Tarihi şehrin Sanat Okulu ile Kışla Parkı arasında yer alan batı yanağı, kültürel dokuyu koruma projelerinin tamamlanmasıyla birlikte hem dünya mirasını geleceğe taşımanın ilimiz adına yüz akı hem de bölge halkının sürdürülür bir gelire kavuşmasının mekanı olacak…
Sabır, plan ve emek istiyor ne var ki
•••
Not: Kastamonu Üniversitesi bünyesine geçen tıp fakültesinin öğretimi sürdürdüğü Ankara’dan ilimize ne zaman geleceği üzerine fikir jimnastikleri sürerken…
Madalyonun diğer yüzünde ise ülkemizin tıp fakültesi kontenjanlarında önemli oranda bir doygunluk yaşaması var.
Mevcut kontenjanların dondurulmasından geçtim azaltmaya gidilmesi bile söz konusuyken…
Kalkınma Bakanlığı birkaç yıl içinde ilimize 100 küsur milyon lira bütçeyi tıp fakültesi inşaatları için gönderir mi dersiniz?
Yüksek Öğretim Kurulu (YÖK) Başkanvekili Prof.

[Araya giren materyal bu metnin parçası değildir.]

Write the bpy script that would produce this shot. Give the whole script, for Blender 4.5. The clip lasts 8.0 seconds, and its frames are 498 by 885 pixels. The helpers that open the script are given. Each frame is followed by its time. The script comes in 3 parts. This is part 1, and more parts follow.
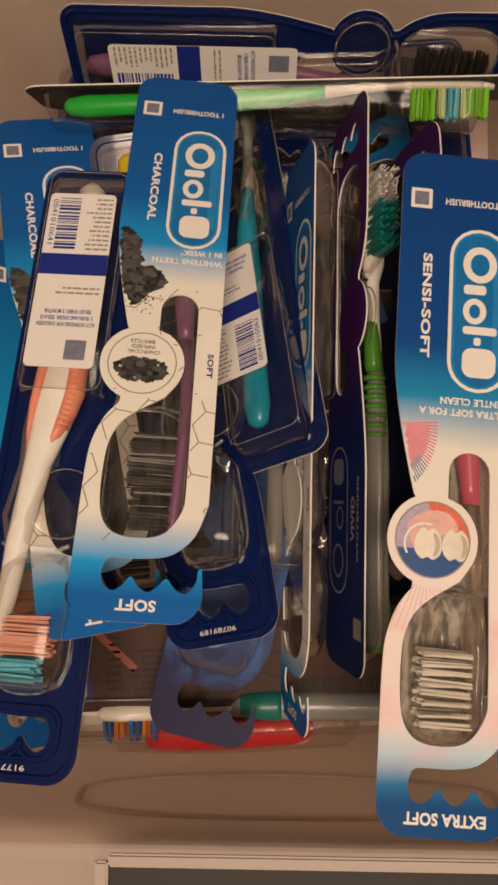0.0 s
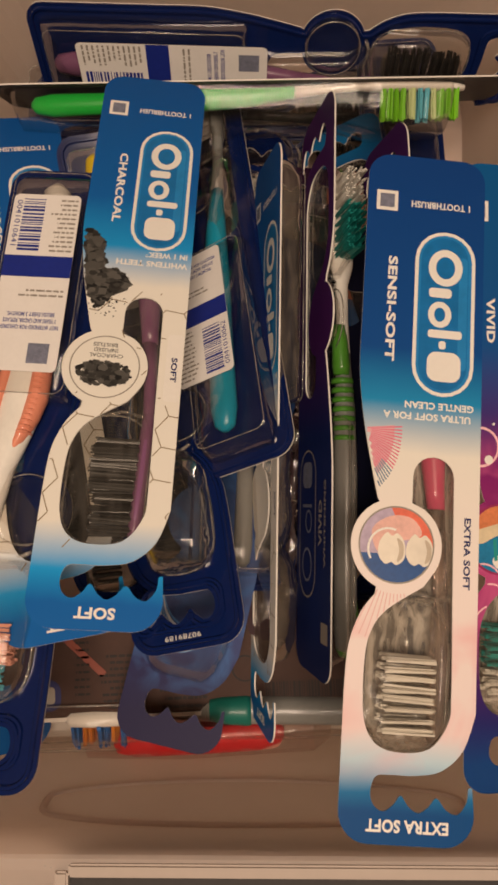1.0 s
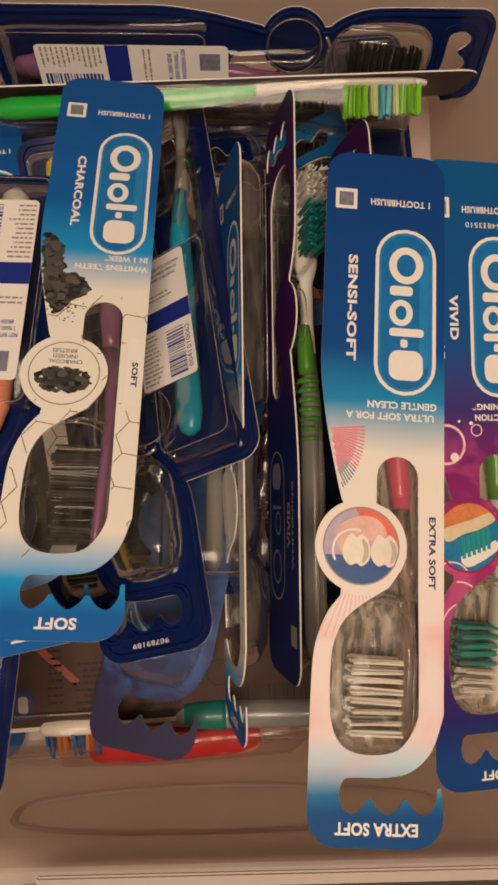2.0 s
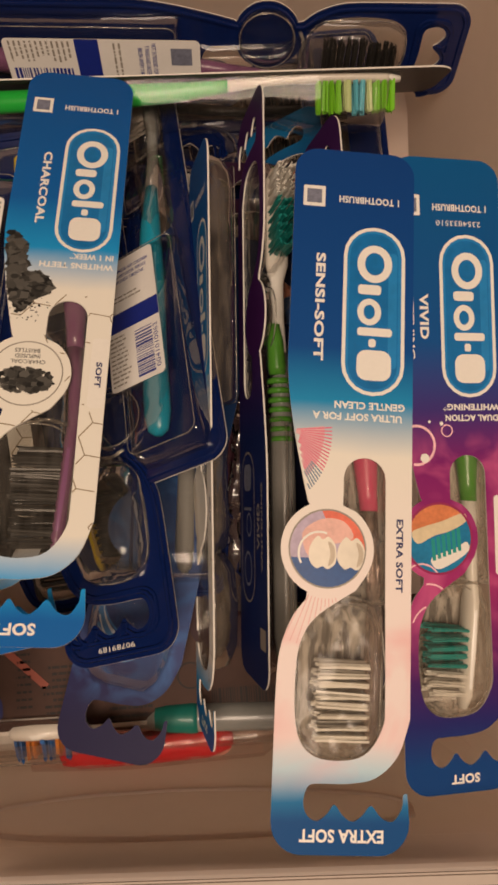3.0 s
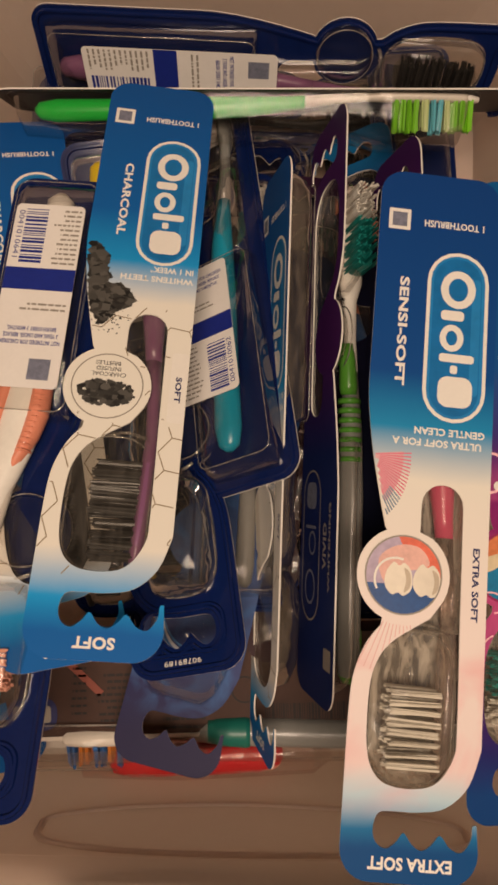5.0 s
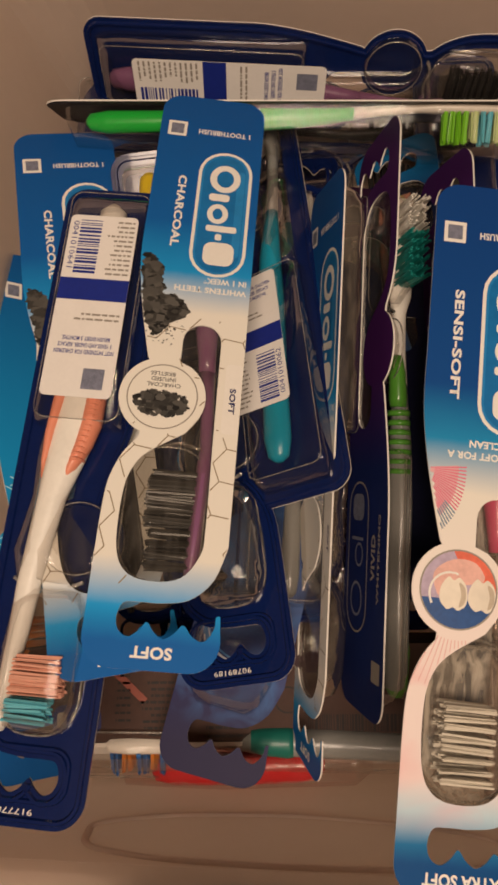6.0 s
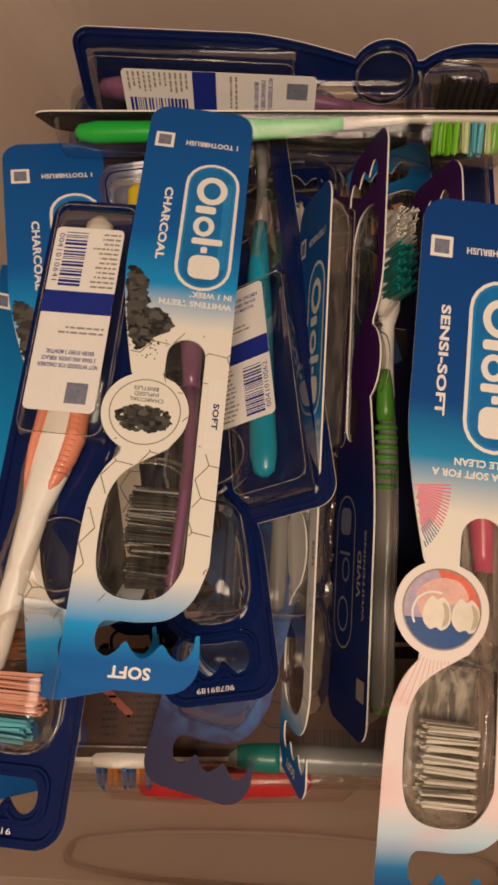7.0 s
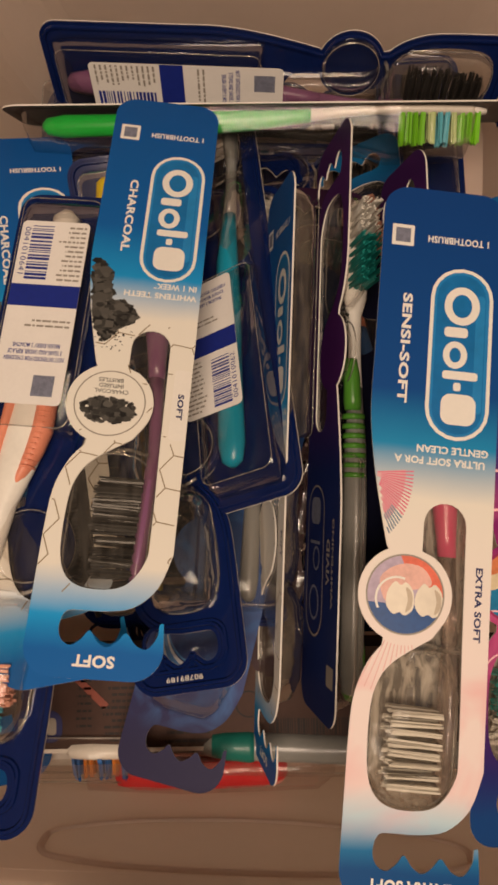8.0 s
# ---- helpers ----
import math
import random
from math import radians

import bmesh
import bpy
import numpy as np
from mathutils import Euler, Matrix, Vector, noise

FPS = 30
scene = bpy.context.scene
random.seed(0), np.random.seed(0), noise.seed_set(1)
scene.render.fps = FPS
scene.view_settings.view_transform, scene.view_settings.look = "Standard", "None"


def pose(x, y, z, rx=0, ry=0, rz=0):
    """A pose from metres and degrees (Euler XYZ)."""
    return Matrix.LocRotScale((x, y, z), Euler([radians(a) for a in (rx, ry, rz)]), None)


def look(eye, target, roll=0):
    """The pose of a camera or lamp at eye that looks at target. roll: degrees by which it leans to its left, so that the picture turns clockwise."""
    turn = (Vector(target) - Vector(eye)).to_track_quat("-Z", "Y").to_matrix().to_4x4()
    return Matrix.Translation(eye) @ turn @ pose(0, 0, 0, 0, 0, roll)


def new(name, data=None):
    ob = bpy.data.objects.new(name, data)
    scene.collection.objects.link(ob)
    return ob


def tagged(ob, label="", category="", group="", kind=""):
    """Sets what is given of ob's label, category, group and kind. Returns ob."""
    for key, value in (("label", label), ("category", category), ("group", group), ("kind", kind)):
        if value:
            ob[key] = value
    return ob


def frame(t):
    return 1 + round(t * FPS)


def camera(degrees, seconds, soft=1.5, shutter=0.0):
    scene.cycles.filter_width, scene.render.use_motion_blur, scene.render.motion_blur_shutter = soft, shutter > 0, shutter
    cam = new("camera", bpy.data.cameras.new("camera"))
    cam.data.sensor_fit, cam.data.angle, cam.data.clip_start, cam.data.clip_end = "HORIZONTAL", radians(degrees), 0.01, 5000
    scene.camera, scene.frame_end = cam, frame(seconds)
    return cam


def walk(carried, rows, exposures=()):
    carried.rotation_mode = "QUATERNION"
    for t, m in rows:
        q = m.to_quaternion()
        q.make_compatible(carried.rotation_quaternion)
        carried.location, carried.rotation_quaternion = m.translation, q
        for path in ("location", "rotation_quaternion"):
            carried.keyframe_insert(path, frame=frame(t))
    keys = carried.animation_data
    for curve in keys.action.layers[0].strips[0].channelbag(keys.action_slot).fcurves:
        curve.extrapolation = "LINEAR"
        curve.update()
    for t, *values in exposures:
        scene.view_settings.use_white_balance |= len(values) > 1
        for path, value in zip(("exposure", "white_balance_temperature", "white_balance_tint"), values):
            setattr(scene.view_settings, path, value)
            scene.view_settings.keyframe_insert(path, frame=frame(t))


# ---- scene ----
cam = camera(40.6, 8.0, 3.0)
PATH = [
    (0, (0.004, 0.045, 0.327), (-0.02, 0.135, -1.67), -17.7),
    (0.5, (0.009, 0.045, 0.326), (-0.008, 0.133, -1.672), -14.5),
    (1, (0.013, 0.047, 0.325), (0.016, 0.128, -1.673), -0.8),
    (1.5, (0.018, 0.048, 0.324), (0.031, 0.125, -1.674), 5.5),
    (3, (0.032, 0.049, 0.32), (0.075, 0.112, -1.679), 29.9),
    (3.5, (0.035, 0.05, 0.318), (0.078, 0.109, -1.681), 31.7),
    (4, (0.03, 0.052, 0.319), (0.072, 0.108, -1.679), 33.6),
    (4.5, (0.021, 0.055, 0.32), (0.052, 0.114, -1.679), 24.4),
    (5, (0.011, 0.057, 0.32), (0.02, 0.119, -1.679), 6.3),
    (6.3, (-0.002, 0.063, 0.321), (-0.049, 0.139, -1.677), -32.5),
    (6.5, (0.001, 0.065, 0.32), (-0.05, 0.138, -1.678), -35.1),
    (7, (0.006, 0.065, 0.319), (-0.047, 0.14, -1.679), -36.3),
    (7.5, (0.012, 0.063, 0.319), (-0.035, 0.136, -1.679), -33.8),
    (8, (0.016, 0.062, 0.32), (-0.024, 0.13, -1.679), -32.3),
]
walk(cam, [(t, look(eye, target, roll)) for t, eye, target, roll in PATH])

# ---- world, lamps and exposure ----
world = bpy.data.worlds.new("room_air")
world.use_nodes = True
scene.world = world
bg = world.node_tree.nodes["Background"]
bg.inputs[0].default_value, bg.inputs[1].default_value = (1.0, 0.80, 0.60, 1), 0.03
scene.view_settings.exposure = 0.0


def area_lamp(name, eye, target, size, watts, colour):
    data = bpy.data.lights.new(name, "AREA")
    data.shape, data.size, data.size_y = "RECTANGLE", size[0], size[1]
    data.energy, data.color = watts, colour
    ob = new(name, data)
    ob.matrix_world = look(eye, target)
    return ob


area_lamp("ceiling_lamp", (0.04, -0.05, 1.12), (0.04, -0.05, 0), (0.45, 0.40), 10.7, (1.0, 0.765, 0.585))


# ---- materials ----
def nodes_of(name):
    mat = bpy.data.materials.new(name)
    mat.use_nodes = True
    tree = mat.node_tree
    return mat, tree, tree.nodes["Principled BSDF"]


def node(tree, kind, **values):
    n = tree.nodes.new(kind)
    for key, value in values.items():
        n.inputs[key].default_value = value
    return n


def solid(name, colour, rough=0.45, metal=0.0, spread=0.08, scale=120.0, bump=0.0, coat=0.0):
    """A plain surface with slight mottling at two scales."""
    mat, tree, bsdf = nodes_of(name)
    tex = tree.nodes.new("ShaderNodeTexCoord")
    fine = node(tree, "ShaderNodeTexNoise", Scale=scale * 6, Detail=4.0)
    wide = node(tree, "ShaderNodeTexNoise", Scale=scale, Detail=2.0)
    tree.links.new(tex.outputs["Object"], fine.inputs["Vector"])
    tree.links.new(tex.outputs["Object"], wide.inputs["Vector"])
    both = tree.nodes.new("ShaderNodeMath")
    both.operation = "ADD"
    tree.links.new(fine.outputs["Fac"], both.inputs[0])
    tree.links.new(wide.outputs["Fac"], both.inputs[1])
    ramp = tree.nodes.new("ShaderNodeMapRange")
    for i, value in ((1, 0.6), (2, 1.4), (3, 1 - spread), (4, 1 + spread)):
        ramp.inputs[i].default_value = value
    tree.links.new(both.outputs[0], ramp.inputs[0])
    mul = tree.nodes.new("ShaderNodeVectorMath")
    mul.operation = "SCALE"
    mul.inputs[0].default_value = colour
    tree.links.new(ramp.outputs[0], mul.inputs["Scale"])
    tree.links.new(mul.outputs[0], bsdf.inputs["Base Color"])
    bsdf.inputs["Roughness"].default_value = rough
    bsdf.inputs["Metallic"].default_value = metal
    bsdf.inputs["Specular IOR Level"].default_value = 0.35
    bsdf.inputs["Coat Weight"].default_value = coat
    if bump:
        b = node(tree, "ShaderNodeBump", Strength=bump, Distance=0.0005)
        tree.links.new(wide.outputs["Fac"], b.inputs["Height"])
        tree.links.new(b.outputs[0], bsdf.inputs["Normal"])
    return mat


def clear_plastic(name, tint=(0.93, 0.91, 0.88), rough=0.06, gloss=0.35, scale=90.0, bump=0.35, haze=0.015, shine_part=0.5, veil_tint=(0.75, 0.73, 0.70)):
    """Thin clear film: light passes straight through, with a glossy, slightly wavy skin and a painted veil of pale
    streaks.
    """
    mat = bpy.data.materials.new(name)
    mat.use_nodes = True
    tree = mat.node_tree
    tree.nodes.remove(tree.nodes["Principled BSDF"])
    out = tree.nodes["Material Output"]
    see = node(tree, "ShaderNodeBsdfTransparent", Color=(*tint, 1))
    shine = node(tree, "ShaderNodeBsdfGlossy", Roughness=rough)
    tex = tree.nodes.new("ShaderNodeTexCoord")
    wave = node(tree, "ShaderNodeTexNoise", Scale=scale, Detail=2.0)
    tree.links.new(tex.outputs["Object"], wave.inputs["Vector"])
    b = node(tree, "ShaderNodeBump", Strength=bump, Distance=0.002)
    tree.links.new(wave.outputs["Fac"], b.inputs["Height"])
    tree.links.new(b.outputs[0], shine.inputs["Normal"])
    fres = node(tree, "ShaderNodeFresnel", IOR=1.5)
    tree.links.new(b.outputs[0], fres.inputs["Normal"])
    amount = tree.nodes.new("ShaderNodeMath")
    amount.operation = "MULTIPLY_ADD"
    amount.inputs[1].default_value, amount.inputs[2].default_value = shine_part, gloss * 0.012
    amount.use_clamp = True
    tree.links.new(fres.outputs[0], amount.inputs[0])
    mix = tree.nodes.new("ShaderNodeMixShader")
    tree.links.new(amount.outputs[0], mix.inputs[0])
    # matt veil: haze and streaky highlights of the plastic put in as diffuse colour
    dull = node(tree, "ShaderNodeBsdfDiffuse", Color=(*veil_tint, 1))
    veil = tree.nodes.new("ShaderNodeMixShader")
    stretch = node(tree, "ShaderNodeMapping", Scale=(1.0, 0.22, 1.0))
    tree.links.new(tex.outputs["Object"], stretch.inputs["Vector"])
    streak = node(tree, "ShaderNodeTexNoise", Scale=scale * 4.0, Detail=3.0, Distortion=0.6)
    tree.links.new(stretch.outputs[0], streak.inputs["Vector"])
    veil_mix = tree.nodes.new("ShaderNodeMapRange")
    for i, value in ((1, 0.36), (2, 0.66), (3, haze * 0.45), (4, min(0.9, haze * 1.7))):
        veil_mix.inputs[i].default_value = value
    tree.links.new(streak.outputs["Fac"], veil_mix.inputs[0])
    tree.links.new(veil_mix.outputs[0], veil.inputs[0])
    tree.links.new(see.outputs[0], veil.inputs[1])
    tree.links.new(dull.outputs[0], veil.inputs[2])
    tree.links.new(veil.outputs[0], mix.inputs[1])
    tree.links.new(shine.outputs[0], mix.inputs[2])
    tree.links.new(mix.outputs[0], out.inputs["Surface"])
    return mat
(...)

Dr. Safa Kapıcıoğlu geçtiğimiz hafta memleketi Sinop’taydı…
Sinop Üniversitesi’nin Ahmet Muhip Dranas Uygulama Oteli’nde düzenlediği söyleşiye katılan Kapıcıoğlu, YÖK’ün çalışmaları hakkında verdiği bilgi sırasında gelen bir soru üzerine tıp fakültelerinin kontenjanlarına da değindi.
Prof. Dr. Kapıcıoğlu’nun “Tıp fakültelerinin kontenjanları 2008 yılında 4 bin 500 civarında iken, bugün 12 binlere ulaşmış durumda ancak bundan sonra artırmayı düşünmüyoruz” değerlendirmesi, tıp fakültemizin şehrimizde öğretime devam etmesi koşullarının çok da kolay olmadığına dair bir işaret bana kalırsa…
Hele hele “Yapılan planlamalar çerçevesinde ve ülkemizin 2023 yılı hedefleri doğrultusunda bu sayının dondurulması, yıllar içerisinde belki azaltılması söz konusu olacak” diye sürdürmüşken konuşmasını Prof. Dr. Kapıcıoğlu.
2016 yılı yatırım bütçesi TBMM’den geçti…
Kalkınma Bakanlığı’nın tıp fakültemize ne kadar bütçe ayırdığı birkaç gün içinde belli olur nasılsa, rakamı öğrendiğimizde devam ederiz mevzuya.